Even this subtler and more variegated view of the Orthodox Church, though, is one which Baron Acton himself has inverted almost perfectly. The traditional Orthodox view is of church-state cooperation in a state of grace and harmony from which the various other régimes fall short. But for Baron Acton, the various papocæsarist and cæsaropapist struggles between Church and princes become instead the vehicle for progressively greater stages of liberation, culminating in a minimal state and a private religion bereft of substantive public claims on its adherents. Rather than being partners in the protection and salvation of mankind within a fallen reality subject to death, Church and state are for Acton obstacles, shackles to be removed from the individual – and this, indeed, points us back to how the liberal anthropology, broadly considered, substantively differs from the anthropology of the Church. Acton’s vision of the human political condition is one which the Church in its depth has historically never shared and never countenanced. The very tradition itself, going back to the sainted Emperors Constantine and Justinian, stands agonal to and irreconcilable with the libertarian political project.

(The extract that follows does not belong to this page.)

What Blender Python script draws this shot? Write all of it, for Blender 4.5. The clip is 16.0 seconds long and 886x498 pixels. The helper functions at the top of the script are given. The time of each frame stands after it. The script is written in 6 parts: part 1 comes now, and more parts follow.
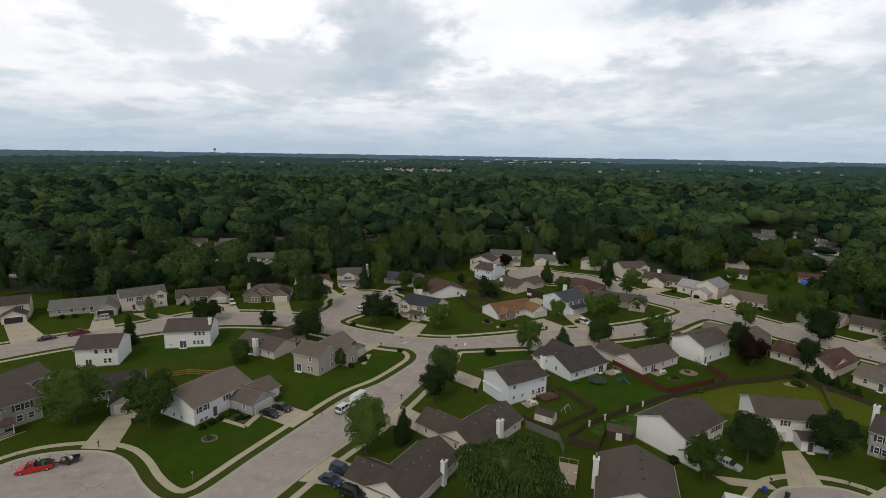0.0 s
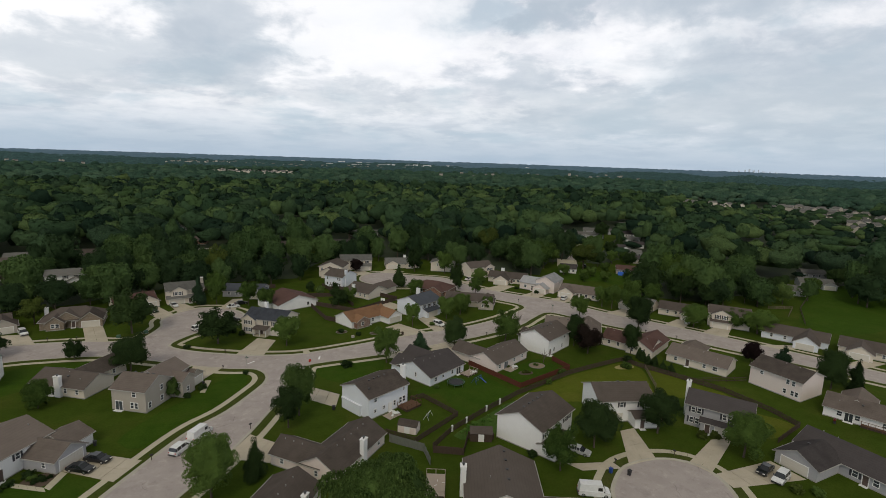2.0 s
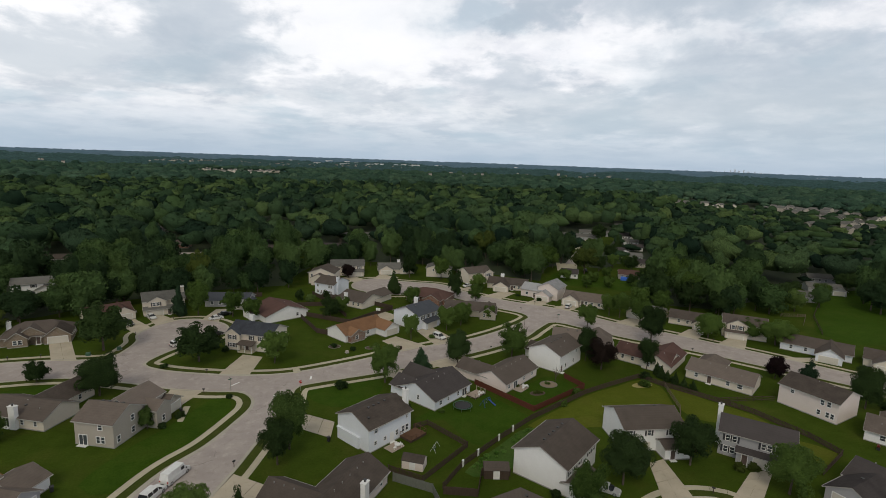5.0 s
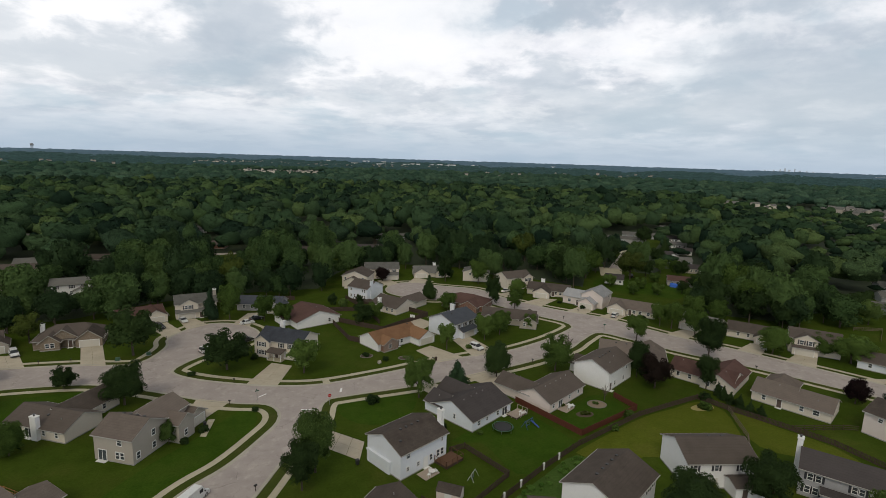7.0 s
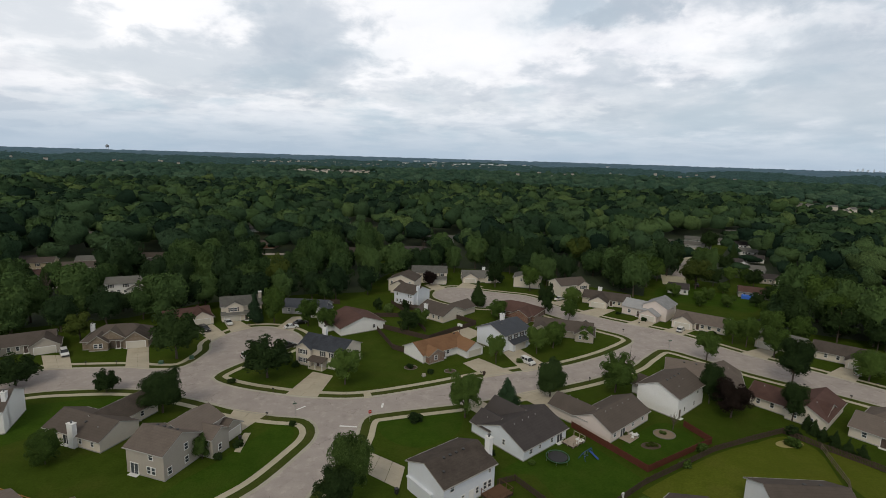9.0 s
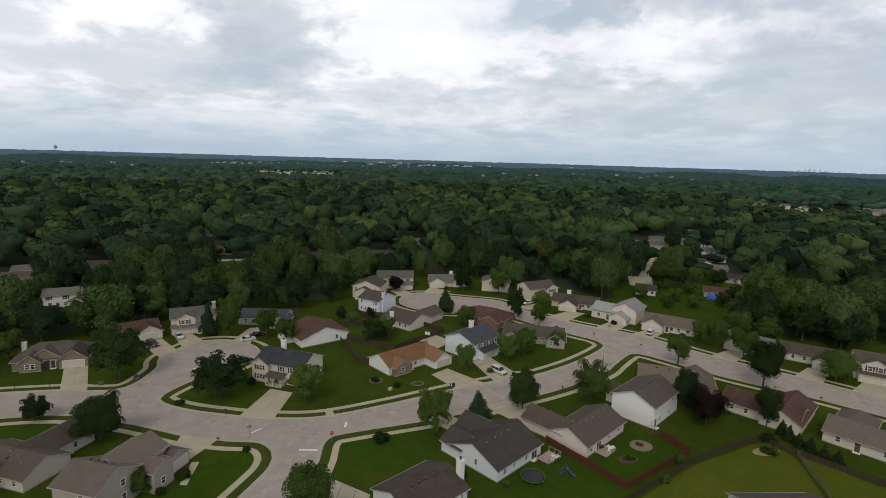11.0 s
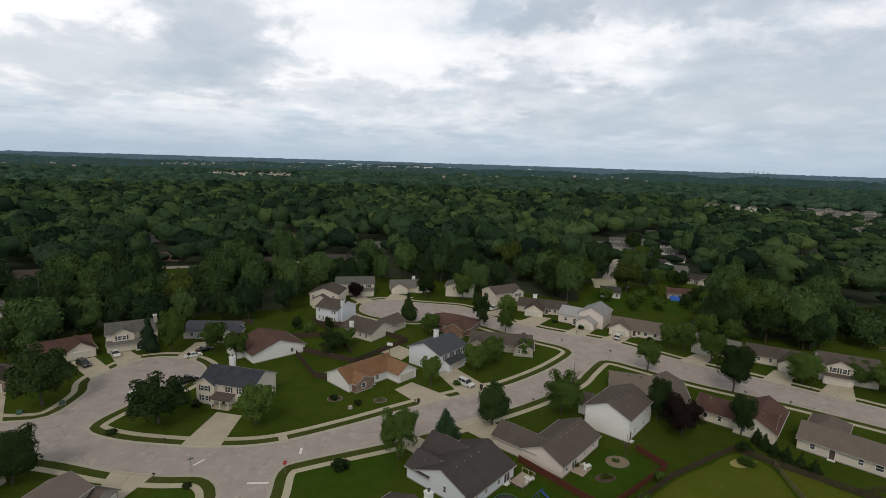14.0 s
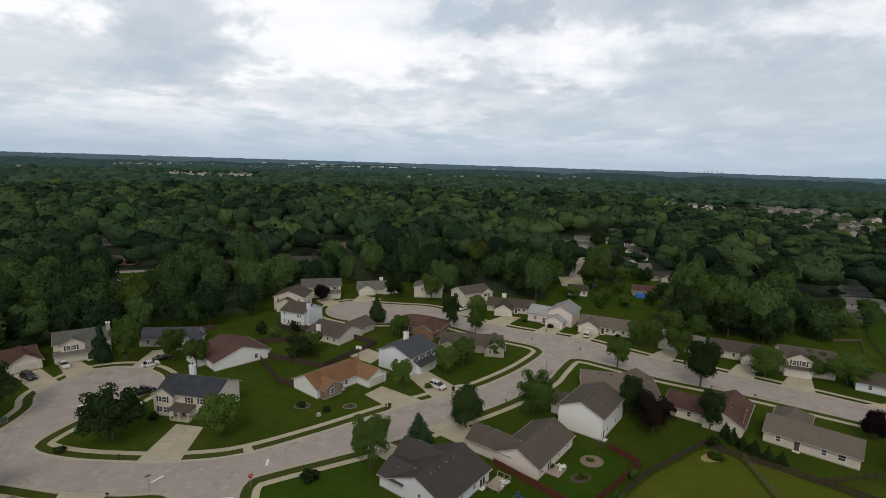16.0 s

Allow me one caveat. I am not saying that individual Orthodox people who happen to hold libertarian views, even those who work for the Acton Institute, are by that fact alone dishonest or bad Christians. I am sure – positive, in fact – that there are libertarian Orthodox Christians who are far better at following Christ and far nearer the Kingdom of God than I am. What I am saying, however, is that the ideology of libertarianism, in this case as articulated by Baron Acton, is fundamentally at odds with Orthodox political theology. When we get further into the particulars of libertarian thinking, particularly as it concerns usury, wages and the wealth gap, labour unions and the idea of national or communal sin, the contrast between libertarian and Orthodox social thinking, on levels ranging from deep anthropology to nitty-gritty œconomics, is thrown into even sharper relief.